Lawmakers ask trustees to keep PTI
New training mission would increase its value, they tell trustees
SPRINGFIELD — Champaign-Urbana lawmakers appealed to University of Illinois trustees Friday to keep the 56-year-old Police Training Institute open in Champaign, outlining a vision for a research-based academy that could be a global leader in fighting cybercrime and researching community policing efforts.
The contingent was made up of state Sen. Mike Frerichs, D-Champaign, state Reps. Chapin Rose, R-Mahomet, and Naomi Jakobsson, D-Urbana, and Urbana Mayor Laurel Prussing. Each spoke of the institute's importance to the community and the state.
The legislators plan to introduce a bill in the spring that they hope will save the institute from closure.
"We're willing to work with the university and the communities to come up with a way to keep (the institute) going," Jakobsson said.
"We are committed to keeping it in Champaign," Rose added.
In November 2010, the university announced plans to close the Police Training Institute after a campus review concluded the institute had little connection to the university's educational mission and the UI could no longer afford to subsidize its operation.
A campus committee recommended the institute close at the end of this year, but that has been delayed another six months, said Barbara O'Connor, the UI's executive director of public safety and head of the institute.
In September, the Illinois Law Enforcement Training and Standards Board, which governs the institute, voted to set up two new residential academies, a move seen by some as hastening the program's demise at the UI. The board voted to create a new academy at Western Illinois University, which already has an extensive undergraduate police training program, and a new residential component at the pre-existing law-enforcement training program in the Southwestern Illinois College Police Academy in Belleville.
Prussing, who sits on that board, said the move to open additional academies was "wasteful."
"You don't just destroy the best thing and start over again," she said.
Prussing said local governments could be willing to help fund the institute by, for example, charging a small fee for events that require policing.
Rose proposed a year ago that the state impose a fee on all criminal convictions to fund police training academies in the state, including PTI.
Rose said he met with former Chancellor Robert Easter and other UI officials earlier this fall to explore that idea further and suggested a broader vision for the institute to make it "a world-class destination for law enforcement."
The institute currently provides training and continuing education for police officers in Illinois, but a newly re-envisioned institute could be more of a research-based unit similar to the Fire Service Institute at the Urbana campus, O'Connor said.

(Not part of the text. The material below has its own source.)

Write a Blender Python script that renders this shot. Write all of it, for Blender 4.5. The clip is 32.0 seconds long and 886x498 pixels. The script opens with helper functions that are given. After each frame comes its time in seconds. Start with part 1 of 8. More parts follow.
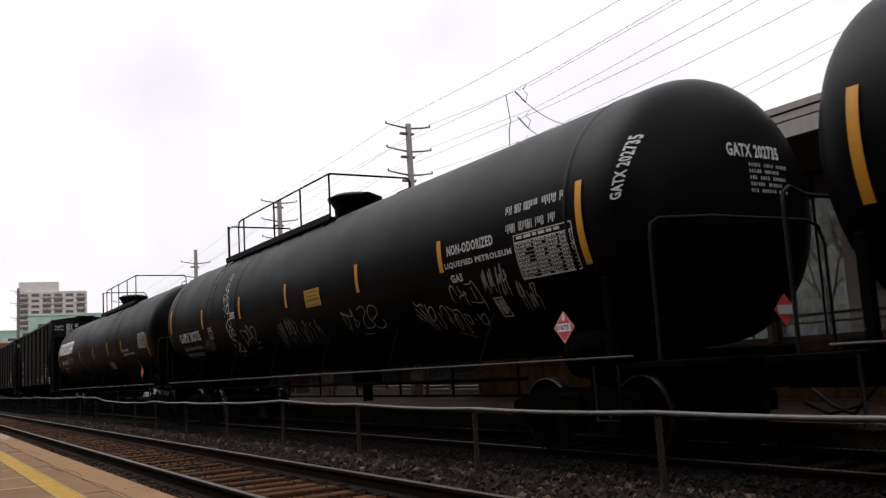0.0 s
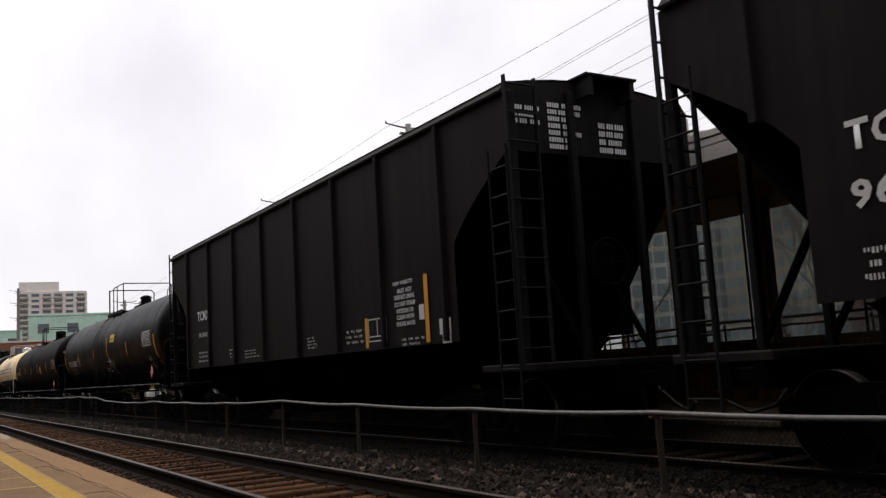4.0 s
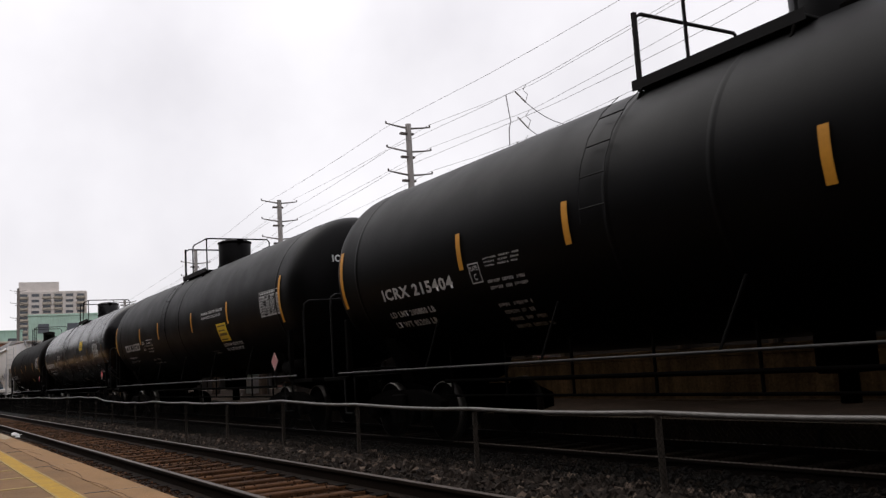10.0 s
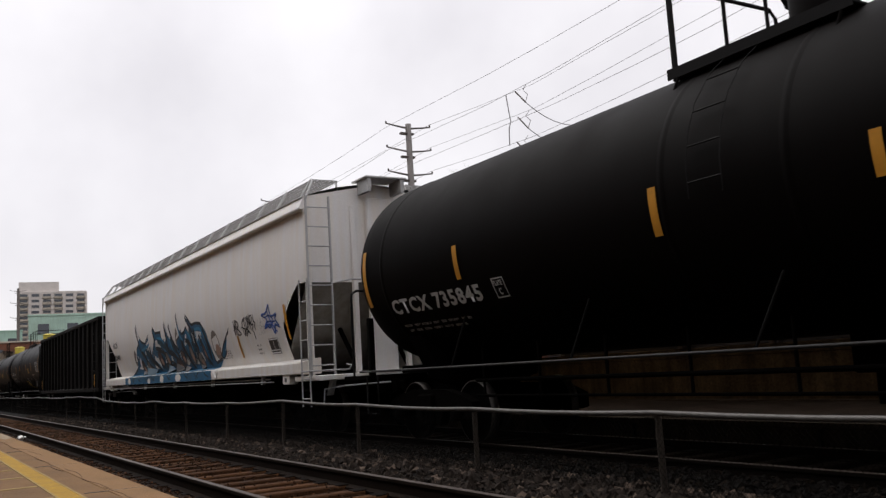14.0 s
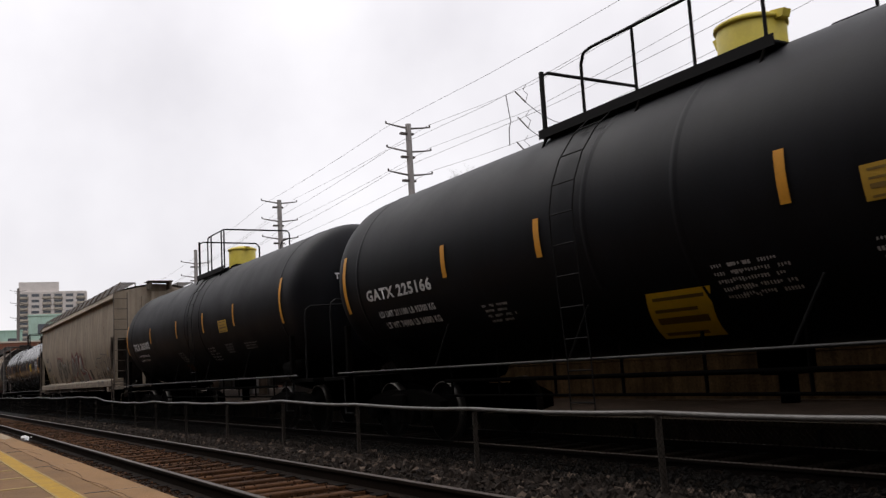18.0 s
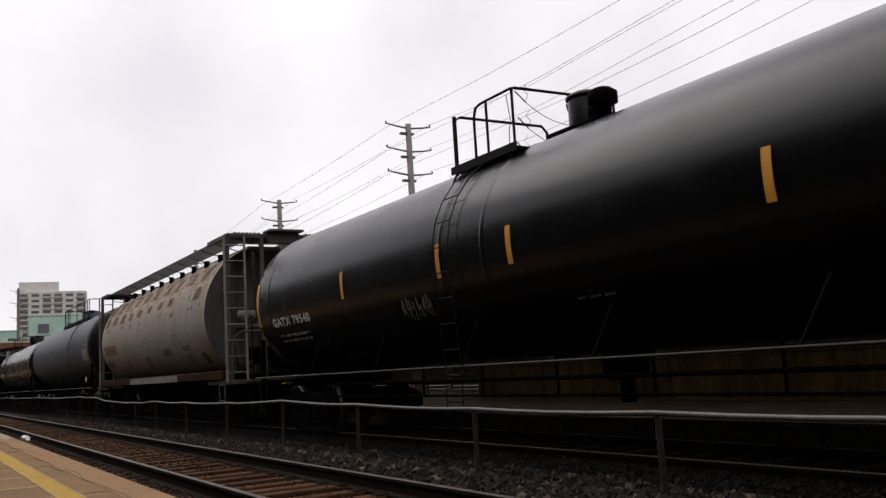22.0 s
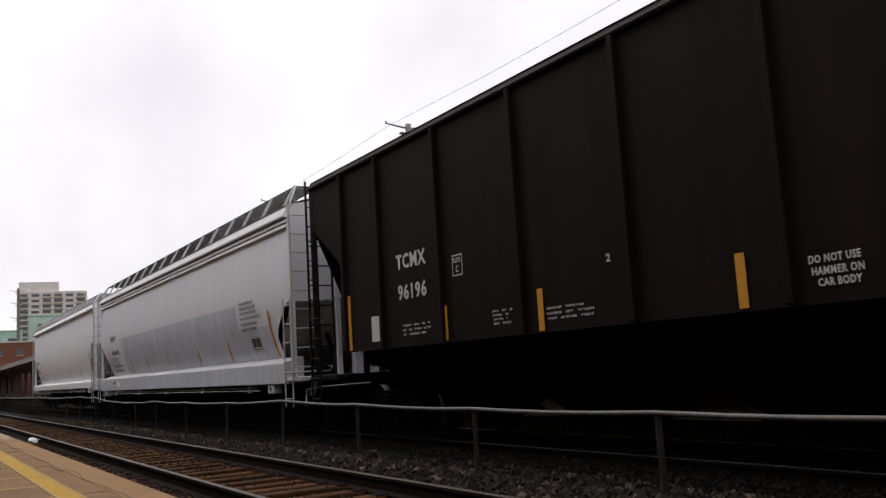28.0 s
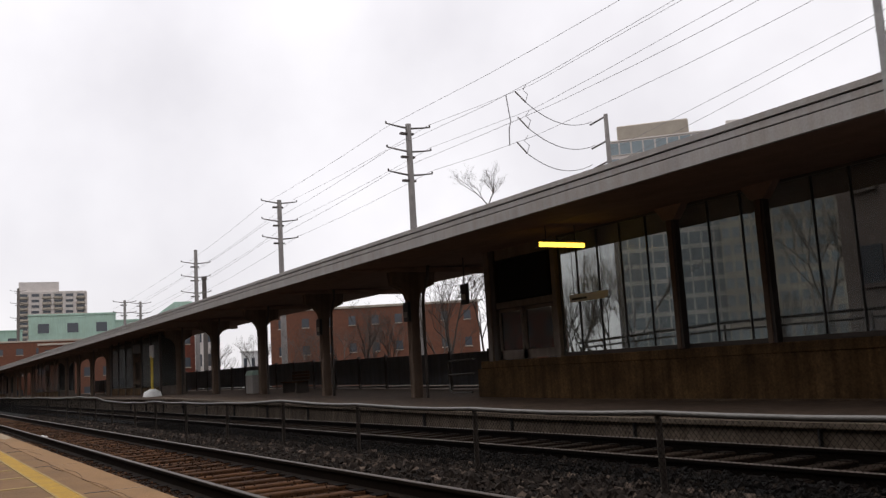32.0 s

In the past, the institute has suffered from a "lack of connection to the campus," O'Connor said. She and institute staffer Mike Schlosser are working on what she described as a "vision paper" that takes a look at various opportunities around campus. For example, the institute could work with the Department of Kinesiology on preventing officer injuries or incorporating technology into investigating crimes.
These are ideas Rose supports.
The Pentagon, he said, now has a commander for cyber warfare and "what better place to begin discussions and do (research) ...?"
The idea is to make it "an academic, research-driven institute that could produce tangible results for society," he said.
"There's a lot of opportunity," O'Connor said.
"This has been a long process. To the university's credit we are leaving no stone unturned about the Police Training Institute," before a decision is finalized, she said.
O'Connor and Schlosser's "vision paper" will help draft the legislation to be proposed by the legislators next year.
After speaking to trustees, Frerichs said he felt confident "we bought ourselves some time."
Rose said he understands the university cannot subsidize the institute, but he thinks the state can raise money with a fee that could be transferred into the university's funds to offset its subsidization.
This fee, of perhaps $25, could be on all felony and misdemeanor convictions in the state, Rose said. Convicts sent to prison probably wouldn't be able to pay it, but most cases are referred to probation or court supervision and the fee could be easily collected, he said.
"We feel there would be more than enough funds through such an approach. It wouldn't cost taxpayers anything. It wouldn't cost students anything," he said.
Rose said the revamped PTI wouldn't necessarily compete with the training academy proposed for Western Illinois. In fact, graduates of those academies might come to the UI for advanced training in computer crime and community policing, he said.
Rose said PTI generates $7 million worth of economic impact for East Central Illinois.
It also lends prestige to the UI, he argued. Graduates from the institute go on to careers in law enforcement across the globe, from police chiefs to FBI agents to the heads of international security firms.
"This is something that should be viewed positively by the university community as an opportunity to have that UI brand literally all over the world," he said.
"We don't want a short-term financial difficulty to halt a program that people depend on," Prussing said.
This community, the state and country need more community-based policy and less misuse of pepper spray and bullets, and the UI can help lead the way, she said.